It was raining as I drove away from the grounds of the Vancouver British Columbia Temple in May 2010. Then-Church News editor Gerry Avant and I were assigned to cover the new temple at its dedication by President Thomas S. Monson.
Springtime in Vancouver was beautiful; as I drove, I felt happy and confident.
Gerry told me I was driving too fast for the damp conditions.
She had been my mentor and friend for 15 years. Still, I ignored her.
A few minutes later I was pulled over by a police officer. I will never forget what he said as I rolled down the window: “Ma’am, you are driving too fast for the conditions.”
I am pretty sure I know what Gerry was thinking as we drove away sometime later. But she never said, “I told you so.”
This month as we celebrate 175 years of the pioneers entering the Salt Lake Valley, I have turned my thoughts to those who paved the way for me.
Gerry is always at the top of my list.
Still coming to the office each week to help read Church News proofs after retiring as editor in 2017 — and working part-time writing a column until 2021 — Gerry will have been associated with the Church News 50 years next month. Beginning her career with the Deseret News on Aug. 30, 1972, Gerry was one of a select group of women in the newsroom in those days. She wrote her stories on a typewriter, and often while on assignments drove to airports to send film to Salt Lake City for deadlines, and sometimes dictated her stories over the telephone. In 1999, she became the first female editor of the Church News.

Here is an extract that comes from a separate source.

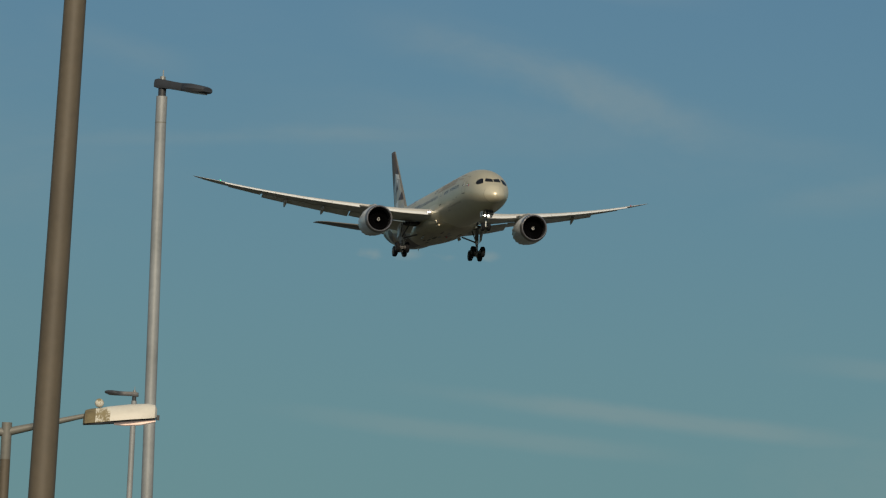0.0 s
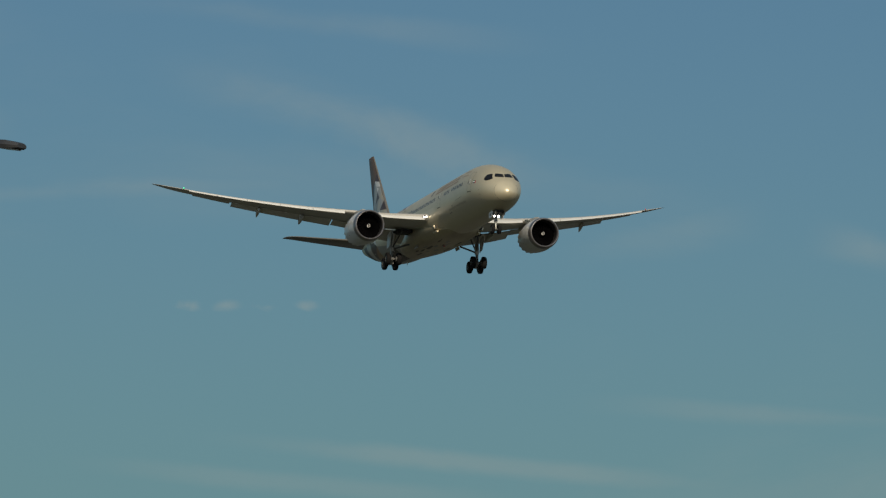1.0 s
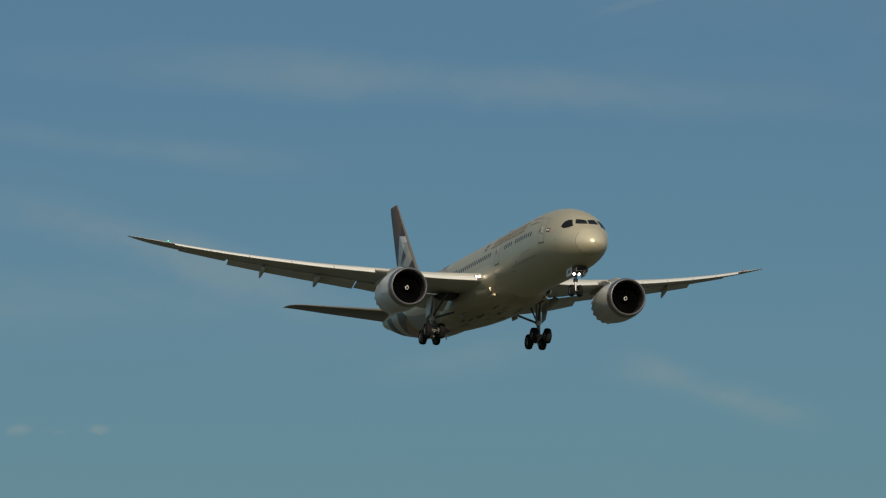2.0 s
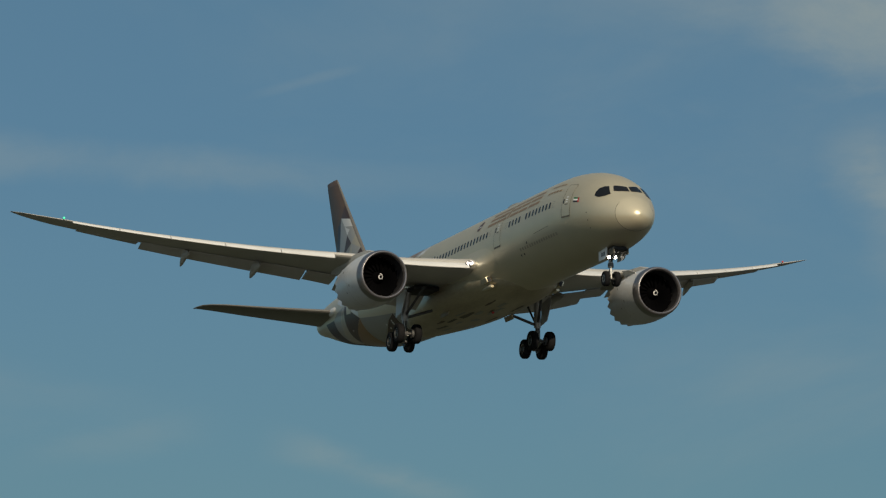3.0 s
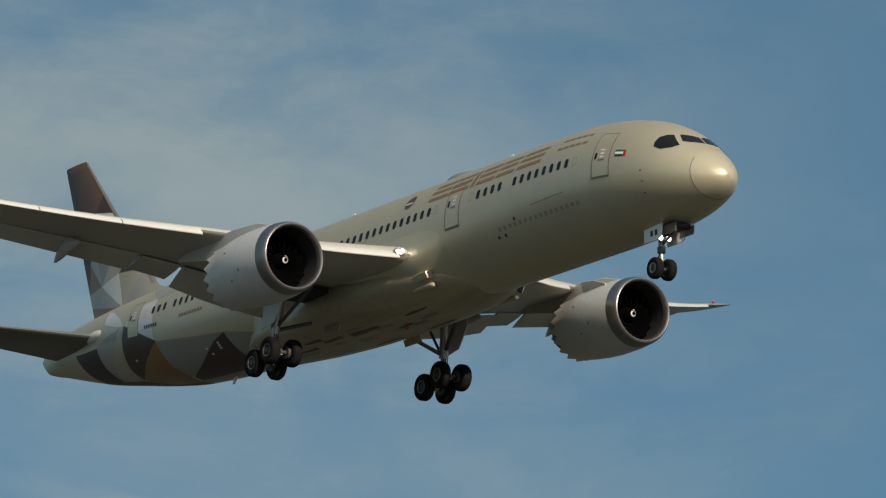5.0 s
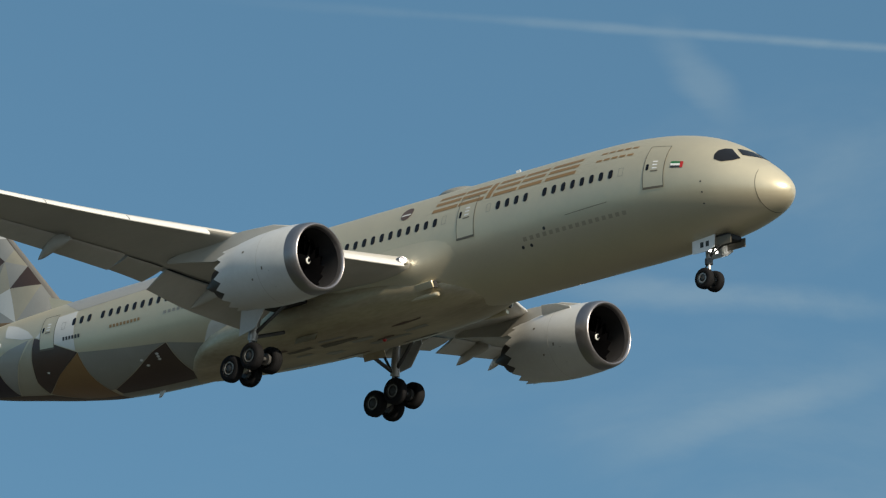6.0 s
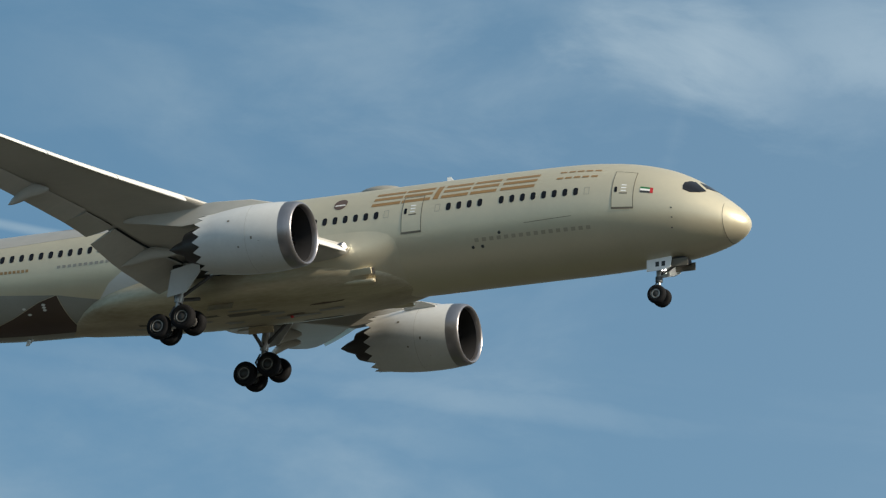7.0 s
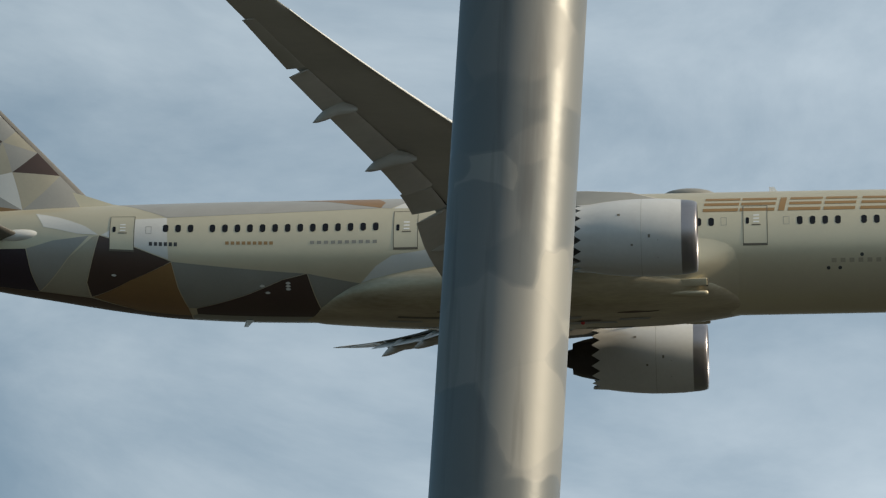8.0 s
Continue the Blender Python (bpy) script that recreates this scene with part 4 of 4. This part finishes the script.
def old_lamp():
    """An old lantern on a bracket arm."""
    old = thing("street_lamp", "old street lamp with weathered cream lantern on a bracket", "street lamp")
    side = Vector((0.156, 0.988, 0.0))
    foot, centre = Vector((-51.56, 6.70, 0)), Vector((-51.41, 7.81, 5.41))
    head = foot + Vector((0, 0.03, 5.275))
    part("column", tube(bmesh.new(), foot, foot + Vector((0, 0.03, 4.92)), 0.058, 0.05, 24), OLDPOLE, old)
    part("column_top", tube(bmesh.new(), foot + Vector((0, 0.03, 4.92)), head, 0.05, 0.05, 24), DULLZINC, old)
    part("bracket", tube(bmesh.new(), head + Vector((0, 0, -0.10)) - side * 0.02, centre - side * 0.33 + Vector((0, 0, -0.03)), 0.042, 0.022), DULLZINC, old)
    part("bracket_stub", tube(bmesh.new(), head + Vector((0, 0, -0.10)), head - side * 0.5 + Vector((0, 0, -0.06)), 0.042, 0.035), DULLZINC, old)

    def shell(rows):
        rings = []
        cross = Vector((-side.y, side.x, 0))
        for u, w, z0, z1 in rows:
            p = centre + side * u + Vector((0, 0, 0.075 * u - 0.012))
            rings.append([p + cross * (w * math.cos(t)) + Vector((0, 0, z0 if math.sin(t) < 0 else z0 + (z1 - z0) * math.sin(t))) for t in (2 * math.pi * i / 20 for i in range(20))])
        return loft(bmesh.new(), rings, cap0=True, cap1=True)
    lantern = part("lantern_shell", shell([(-0.10, 0.13, -0.06, 0.09), (0.1, 0.14, -0.05, 0.105), (0.26, 0.13, -0.045, 0.105), (0.33, 0.10, -0.04, 0.09), (0.35, 0.05, -0.03, 0.05)]), LANTERN, old, "cream lantern shell")
    part("lantern_neck", shell([(-0.36, 0.05, -0.07, 0.0), (-0.34, 0.09, -0.075, 0.06), (-0.28, 0.10, -0.07, 0.072), (-0.24, 0.104, -0.068, 0.074)]), LICHEN, old, "lichen covered rear of the lantern")
    part("speckled_band", shell([(-0.24, 0.104, -0.068, 0.074), (-0.2, 0.108, -0.067, 0.076), (-0.10, 0.13, -0.06, 0.09)]), SPECKLED, old, "cream band speckled with lichen")
    part("rim", shell([(-0.36, 0.06, -0.085, -0.066), (-0.2, 0.12, -0.082, -0.062), (0.1, 0.145, -0.07, -0.05), (0.34, 0.10, -0.06, -0.038)]), LEDBODY, lantern)
    part("bowl", shell([(-0.06, 0.08, -0.09, -0.07), (0.05, 0.11, -0.102, -0.06), (0.2, 0.12, -0.10, -0.05), (0.34, 0.09, -0.075, -0.04)]), DIFFUSER, lantern, "faintly lit lantern bowl")
    bm = bmesh.new()
    bmesh.ops.create_uvsphere(bm, u_segments=14, v_segments=8, radius=0.045, matrix=Matrix.Translation(centre + side * -0.21 + Vector((0, 0, 0.095))))
    part("photocell", bm, SPECKLED, old)
    part("latch", box(bmesh.new(), centre + side * 0.36 + Vector((0, 0, -0.02)), (0.02, 0.03, 0.05)), LEDBODY, old)


make_posts()


# ---- everything that moves ----
AIRPLANE_ROWS = [  # seconds, place of the nose in metres, turn in degrees
    (0.0, -631.51, 140.43, 62.91, 0.24, -2.69, 0.64),
    (0.5, -593.81, 142.04, 62.78, 0.40, -3.15, 0.83),
    (1.0, -547.55, 142.85, 61.52, -0.11, -3.40, 0.86),
    (1.5, -482.84, 139.00, 59.27, -0.01, -3.40, 0.70),
    (1.7, -458.02, 137.30, 57.95, -0.17, -3.32, 0.57),
    (2.8, -331.36, 127.57, 50.53, -0.27, -3.18, 0.37),
    (3.0, -314.45, 126.37, 50.70, -0.11, -3.08, 0.41),
    (3.5, -282.29, 127.12, 51.15, -0.04, -2.96, 0.30),
    (4.0, -248.47, 127.80, 51.28, 0.15, -3.01, 0.56),
    (4.5, -214.59, 131.03, 51.77, -0.08, -2.66, 0.20),
    (4.7, -203.70, 134.01, 52.39, -0.07, -2.68, -0.26),
    (5.8, -158.43, 165.96, 63.17, -0.31, -2.67, -0.86),
    (6.0, -155.31, 180.59, 65.03, -0.57, -2.86, -0.70),
    (6.5, -144.05, 219.21, 74.69, -0.49, -2.93, -0.39),
    (7.0, -106.09, 244.34, 78.98, -0.64, -3.09, 0.07),
    (7.5, -52.06, 246.82, 77.88, -0.72, -3.24, 0.44),
    (7.8, -12.85, 247.32, 79.74, -0.47, -3.14, 0.15),
    (8.0, 14.99, 247.61, 79.67, -0.35, -2.74, -0.81),
]


def motions():
    walk(airplane, [(t, pose(x, y, z, rx, ry, rz)) for t, x, y, z, rx, ry, rz in AIRPLANE_ROWS])


motions()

In the process she recorded the words and travels of seven presidents of The Church of Jesus Christ of Latter-day Saints. She documented Church growth, temple construction, important announcements and significant events.
The Church reached its first million member mark in 1947. Gerry recorded the next milestones — 5 million in 1982, 10 million in 1997 and 15 million in 2013.

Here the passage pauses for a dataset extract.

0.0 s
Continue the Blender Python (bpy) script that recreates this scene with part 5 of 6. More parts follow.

Raised in Uvalda, Georgia, a town of 800, Gerry spent her youth attending a small branch in Hazlehurst.
I have to wonder if those members could have known then that she would be present when the Church created its first stake deep in the Amazon in Manaus, Brazil; when the Church’s first temple in Africa was dedicated, in Johannesburg, South Africa; when President Gordon B. Hinckley and his wife, Sister Marjorie Pay Hinckley, entered mainland China; and when President Thomas S. Monson and his wife, Sister Frances J. Monson, met with the king and queen of Sweden.
She taught me about verb-noun agreement, to pack light and to wear sturdy shoes. Not long after I was pulled over in Vancouver, she insisted I learn how to parallel park — and personally taught me how to do that.
She tells a story of covering the ministry of President Spencer W. Kimball in Lakeland, Florida, in 1980. In her hotel she saw a man walking up and down the hallway — for more than an hour. She commented that he was getting his exercise. He explained that President Kimball had started the trip with a new pair of shoes that were hurting his feet. When it was too late to find a shoe stretcher, this man offered to personally break in the shoes.
Gerry reported the man’s sweet response: “How many people can say that they have walked in the Prophet’s shoes?”
During the past five decades, Gerry certainly can say she has followed in the Prophets’ footsteps. It is a journey that required faith in every footstep — coupled with a small dose of patience for those of us who would follow her.
She was laying a foundation that we continue to build upon — including a website, an app, social media channels, a podcast, video production and daily and weekly newsletters, as well as those same products translated into Spanish and Portuguese.
She believed in the Church News for one simple reason — she believes in the Church.
I am not sure there is anyone else who has written more about the Church for as long.
During her career, she has in every way documented “A Living Record of the Restoration.”
I can’t imagine she is surprised by either the growth or influence of the Church and its leaders.
In fact, if you asked her, she could most likely look back on all she has written and say, “I told you so.”
But she probably won't.
— Sarah Jane Weaver is editor of the Church News.